6.5 shallow Do not know if it is a 4 ohm or 2ohm--- 2ohm will harm your original amp if made for a 4ohm
Depends if it is dual 4Ohm or dual 2Ohm and what Impedance your Amp supports. *If you amp can handle 1Ohm Load and you have a dual 2Ohm sub you can run the sub in parallel to get a 1Ohm load (parallel meaning both + are connected with each and same with both -) *If your amp can handle 2Ohm load and you have a dual 4Ohm sub you can run the sub in parallel to get a 2Ohm load. *If your amp supports a 4Ohm load and you have a dual 2Ohm sub you can run the sub in series to get a 4Ohm load. (series meaning the - from one coil is to be connected with the + on the other coil) Do not mix up Impedance's make sure you find out what your Subs Impedance is and what you Amps Impedance is
If the output plug require 2 ohms speaker and you will plug an 4 ohm speaker, will be safer for speaker but the sound will be not so loud. (Yes, and maybe no... Not knowing your exact setup ill speculate, Assuming your actually dropping the ohms of the speaker.....If you parallel the 4ohm speakers it will drop them to 2ohm. But this will also double your wattage output. That is where it can get dangerous. If your speakers are rated at 200 watts and your Amp is putting out say 200W at 4ohm, when you parallel the speakers and drop that down to 2ohm it will now be pushing 400W at 2ohm... and your speakers can/will be damaged. So check how many watts your going to be feeding your speakers when you drop the ohms down and as long as it doesn't exceed the wattage of your speakers you should be fine Now, If your just plugging a 4ohm speaker into a 2ohm slot. (As long as your wattage is fine) your speaker will be fine, Just possibly not as loud as an equal 2ohm speaker may be. )

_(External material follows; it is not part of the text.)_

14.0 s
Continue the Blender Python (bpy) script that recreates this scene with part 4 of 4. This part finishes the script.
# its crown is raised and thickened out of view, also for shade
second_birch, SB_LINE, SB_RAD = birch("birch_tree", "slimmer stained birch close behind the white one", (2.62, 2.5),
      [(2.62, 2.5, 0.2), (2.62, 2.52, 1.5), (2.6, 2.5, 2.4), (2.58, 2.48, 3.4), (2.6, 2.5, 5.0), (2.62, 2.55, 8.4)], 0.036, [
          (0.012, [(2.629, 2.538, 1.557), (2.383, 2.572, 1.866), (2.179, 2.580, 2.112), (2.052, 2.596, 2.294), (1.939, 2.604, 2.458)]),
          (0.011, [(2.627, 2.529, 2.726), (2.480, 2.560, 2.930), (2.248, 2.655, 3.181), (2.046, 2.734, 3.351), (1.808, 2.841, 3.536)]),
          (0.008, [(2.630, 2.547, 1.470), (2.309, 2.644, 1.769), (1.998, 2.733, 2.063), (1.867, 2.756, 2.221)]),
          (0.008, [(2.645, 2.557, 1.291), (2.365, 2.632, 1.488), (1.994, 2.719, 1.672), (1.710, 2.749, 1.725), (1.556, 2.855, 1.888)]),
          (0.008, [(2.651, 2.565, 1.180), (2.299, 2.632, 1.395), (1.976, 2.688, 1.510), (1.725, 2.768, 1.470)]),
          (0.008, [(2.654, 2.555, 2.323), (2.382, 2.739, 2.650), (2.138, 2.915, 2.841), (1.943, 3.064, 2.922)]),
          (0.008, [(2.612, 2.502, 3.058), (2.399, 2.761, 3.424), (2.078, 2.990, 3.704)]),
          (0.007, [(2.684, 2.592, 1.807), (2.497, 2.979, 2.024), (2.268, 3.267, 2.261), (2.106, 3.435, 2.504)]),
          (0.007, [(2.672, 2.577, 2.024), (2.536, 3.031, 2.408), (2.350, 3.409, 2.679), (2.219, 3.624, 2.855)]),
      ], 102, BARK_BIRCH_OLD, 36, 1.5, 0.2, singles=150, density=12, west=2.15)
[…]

It depends on the amplifier. If you absolutely want to leave the current subwoofer configuration as 2ohm and 4ohm, the resultant impedance seen by the amplifier is as follows: Both wired In-Series: 2ohm + 4ohm = 6 ohms Both wired In-Parallel: 1 / ( (1/2) + (1/4) ) = 1.3 ohms The Parallel configuration can probably be only run by a 1ohm-stable amplifier whereas the 6ohm Series configuration can be run by any amplifier that is able to drive anything under 6 ohms. Also if ran in the Parallel configuration, this mismatch in driver impedance may also cause the 2ohm subwoofer to receive more power, resulting in a different sound characteristics than the 4ohm subwoofer. Usually with DVC subwoofers you want to match the impedance between drivers. If possible, configure each subwoofer to 4ohms and connect them in Parallel. This will produce a total impedance of 2 ohms (you need a 2ohm-stable amplifier). If your DVC subwoofers only support 2ohms and 8ohms do either: Both wired In-Series - configure subwoofers to 2ohms: 2ohms + 2ohms = 4ohms Both wired In-Parallel - configure subwoofers to 8ohms: 1 / ( (1/8) + (1+8) ) = 4ohms.

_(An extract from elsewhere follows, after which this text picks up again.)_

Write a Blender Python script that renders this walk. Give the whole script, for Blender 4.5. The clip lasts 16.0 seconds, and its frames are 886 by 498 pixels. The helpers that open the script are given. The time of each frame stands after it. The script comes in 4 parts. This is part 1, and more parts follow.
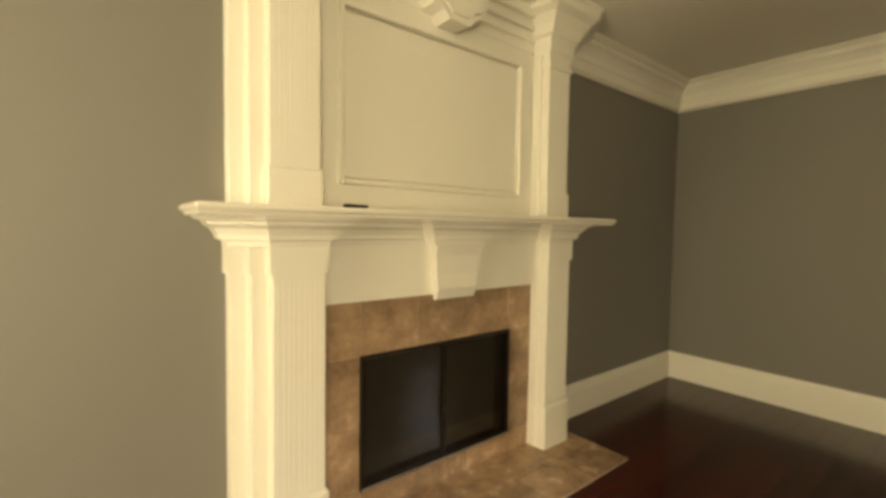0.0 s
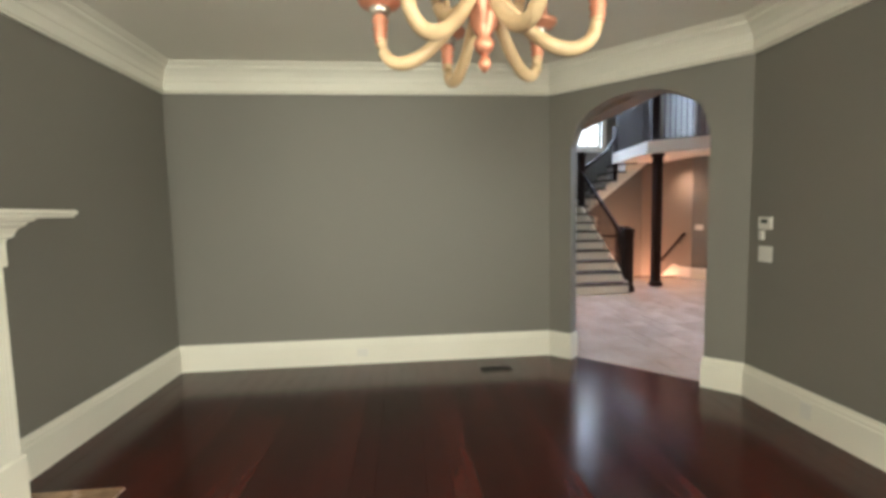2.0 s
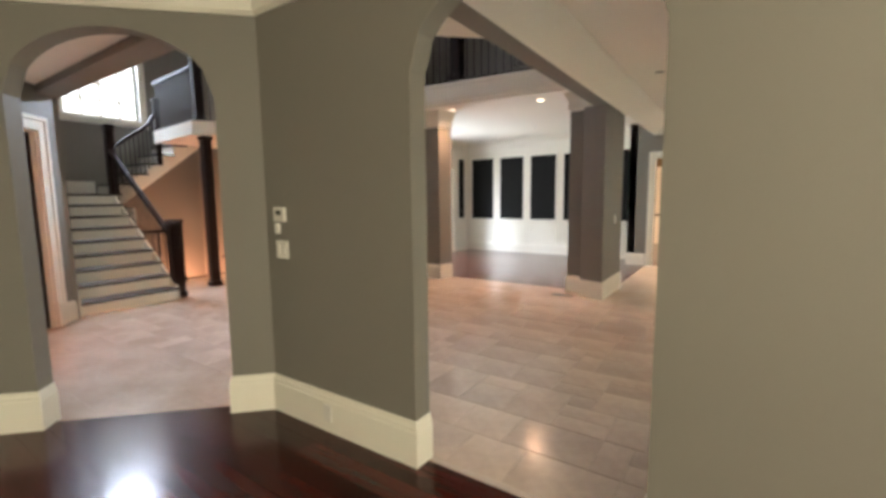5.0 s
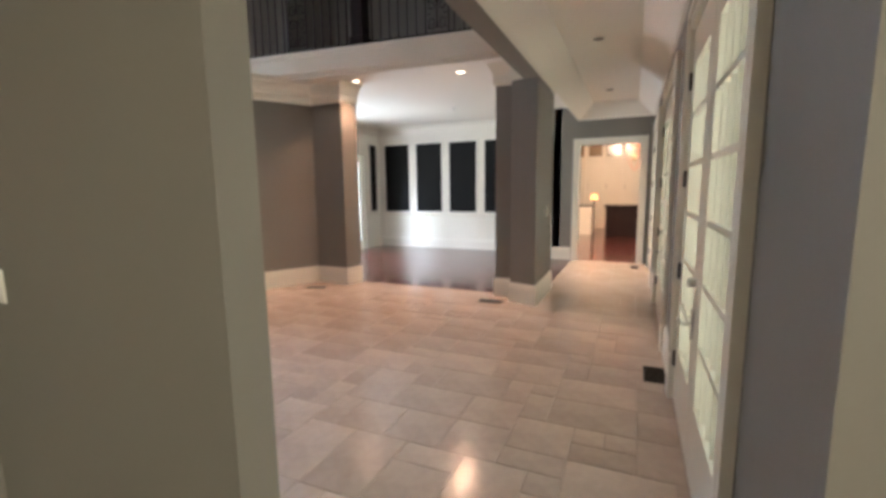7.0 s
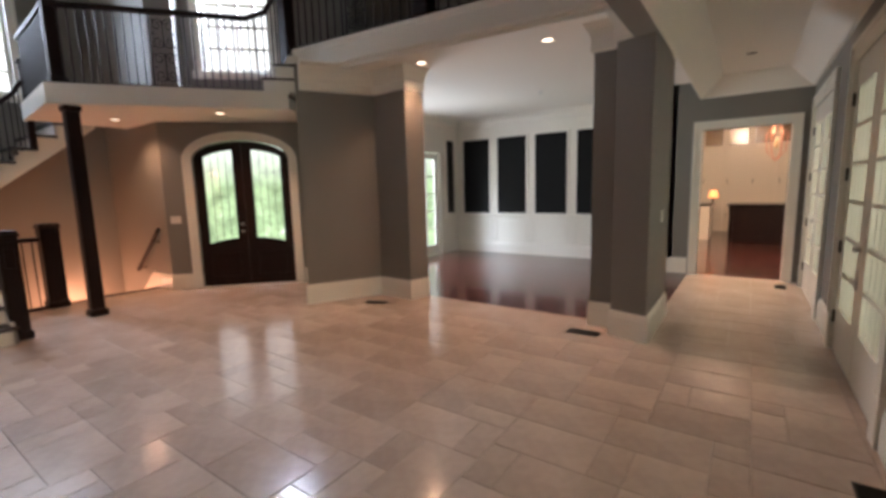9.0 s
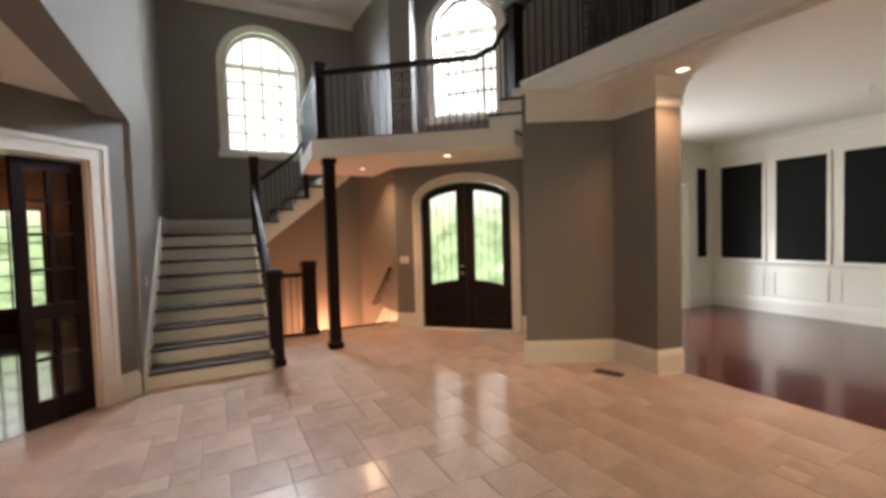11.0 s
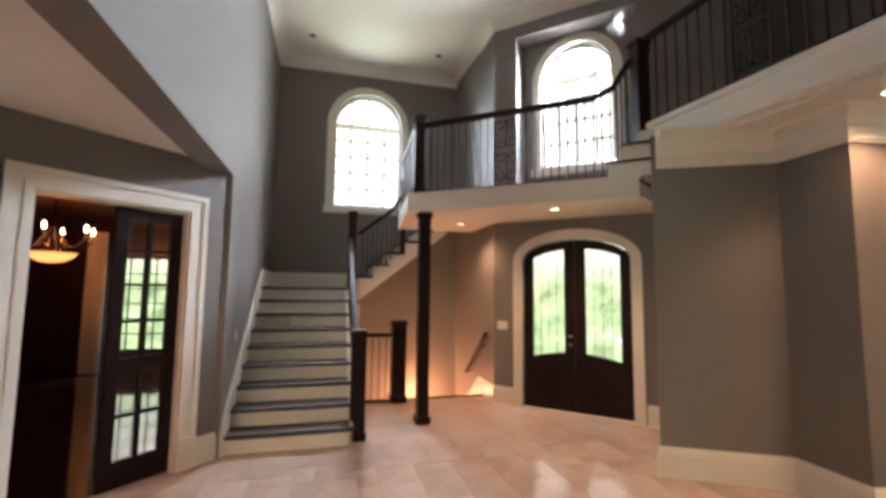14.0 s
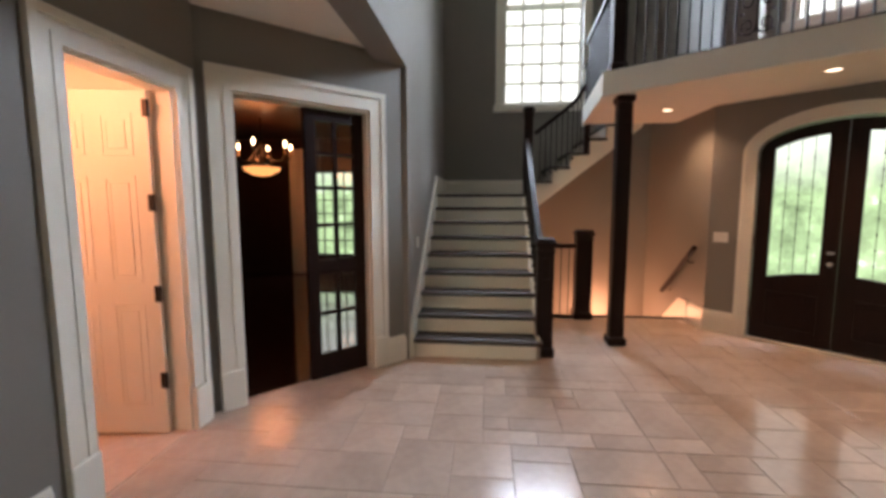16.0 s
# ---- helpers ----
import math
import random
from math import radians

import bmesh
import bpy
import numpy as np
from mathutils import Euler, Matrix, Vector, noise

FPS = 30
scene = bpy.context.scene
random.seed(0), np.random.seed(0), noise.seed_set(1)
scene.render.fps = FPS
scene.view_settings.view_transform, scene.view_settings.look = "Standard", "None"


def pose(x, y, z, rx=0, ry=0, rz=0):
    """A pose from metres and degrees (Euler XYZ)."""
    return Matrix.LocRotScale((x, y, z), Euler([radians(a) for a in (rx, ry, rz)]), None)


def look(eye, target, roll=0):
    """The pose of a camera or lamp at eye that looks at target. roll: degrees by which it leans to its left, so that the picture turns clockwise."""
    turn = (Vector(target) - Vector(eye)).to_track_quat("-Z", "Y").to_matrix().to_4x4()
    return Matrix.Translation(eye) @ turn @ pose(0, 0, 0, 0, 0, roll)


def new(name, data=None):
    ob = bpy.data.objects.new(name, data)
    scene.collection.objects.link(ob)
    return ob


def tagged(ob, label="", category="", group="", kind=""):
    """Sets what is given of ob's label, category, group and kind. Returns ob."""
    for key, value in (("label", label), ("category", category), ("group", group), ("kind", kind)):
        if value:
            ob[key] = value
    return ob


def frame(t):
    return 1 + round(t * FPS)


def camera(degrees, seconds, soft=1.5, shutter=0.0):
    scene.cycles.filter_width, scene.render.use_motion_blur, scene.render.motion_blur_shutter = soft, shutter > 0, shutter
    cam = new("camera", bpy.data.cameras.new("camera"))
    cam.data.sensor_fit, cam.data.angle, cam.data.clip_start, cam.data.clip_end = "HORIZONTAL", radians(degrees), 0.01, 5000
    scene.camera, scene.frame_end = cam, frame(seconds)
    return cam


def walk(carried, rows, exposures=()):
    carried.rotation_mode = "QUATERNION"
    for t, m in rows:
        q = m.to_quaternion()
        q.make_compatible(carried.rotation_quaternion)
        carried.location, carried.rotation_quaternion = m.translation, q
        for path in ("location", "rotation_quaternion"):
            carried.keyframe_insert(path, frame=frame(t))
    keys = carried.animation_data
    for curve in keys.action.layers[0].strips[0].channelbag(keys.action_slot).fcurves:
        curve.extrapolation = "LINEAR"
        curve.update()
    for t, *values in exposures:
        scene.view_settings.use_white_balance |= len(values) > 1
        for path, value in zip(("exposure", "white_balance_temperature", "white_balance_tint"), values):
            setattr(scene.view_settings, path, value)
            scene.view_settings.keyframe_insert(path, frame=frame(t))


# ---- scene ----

connect 2 2ohm resistors in parallel and connect it to a series 2ohm resistor
Rt = 1.25
The front speakers should be 6.5" and the rear should be 6x9". You will want to make sure you have the correct ohm speakers though. My 2004 impala has 2ohm speakers and my friends has 4ohm speakers. You can put 4 ohm speakers in a 2 ohm system but your sound quality will suffer greatly. Do not put 2 ohm speakers in a 4 ohm system though, that will cause bigger problems.
Did you get the 2 ohm or the 4ohm? I have a 750 mono on my single 4ohm and have no where near enough power.
you don't light the car on fire and make it explode
6.5" 2 ohm in the doors, plus 1 inch 4ohm tweeter if you have monsoon 6.5" dual 4 ohm voice coil subwoofer in the sail panel. (highly recommend Elemental Designs) 4x6" round 4 ohm speaker + 1" tweeter if you have monsoon. There are no 2ohm voice speakers that I know of, so your sound output will be slightly lower with aftermarket speakers. If you dont have Monsoon, then you have 6.5" 4 ohm speakers, standard replacements apply.
That will depend on the subs power rating, and how they're wired. Since I don't know which model subs you have, I can only give you an example and not a definite answer. Let's assume that your subs are rated at 100W RMS @ 4 ohms. If you hook them up in series, you will then need an amp capable of delivering a minimum of 200W RMS @ 8 ohms. (more would be better, say 250W @ 8 ohms) If you run those same two subs in parallel, you will then need an amp capable of delivering a minimum of 200W RMS @ 2 ohms. (again 250W would be better) Hope this helps! The wattage of the speakers MUST be more than the amp. Otherwise you can potentially blow the speakers. The impedance of the speaker MUST match or be more than the amp Otherwise you can potentially blow the speakers. Ideally you want more than enough power in amp and speakers than your highest listening volume. An over driven amp introduces distortion. If speakers are wired in series then there is more resistance you half the wattage but double the impedance. So 2x100w 4ohm speakers in series are 100w at 8ohm. If the speakers are wired in parallel then there is less resistance you get double wattage but half the impedance. 2x100w 4ohm speakers are now 200w into 2ohm Most car amps are 4ohm (home hifi usually 4 or 8 ohm) therefore to add 2 10" subs you would need 2x 8ohm and wire them in parallel to half the impedance to 4ohm. Many car sub woofers are dual 4ohm voice coil. This means you can wire a single speaker unit as 2ohm, 4ohm or 8ohm and this then means you can run sets in parallel or series as you see fit. heathcnc here again: I made the assumption of car audio and didn't consider the home audio/theatre possibility. I apologize. I completely agree with these two statements as applied to a home audio/theatre situation. "The wattage of the speakers MUST be more than the amp. Otherwise you can potentially blow the speakers." "The impedance of the speaker MUST match or be more than the amp Otherwise you can potentially blow the speakers." However in car audio, the amplifiers are of a different class and are far more flexible and user-configurable. This is why I always recommend running an amp that is more powerful than the speaker it is driving. That way you can set that amps gain lower than full power(an option unavailable to the user on home equipment). When configured correctly like this there is very little chance of harming your speakers.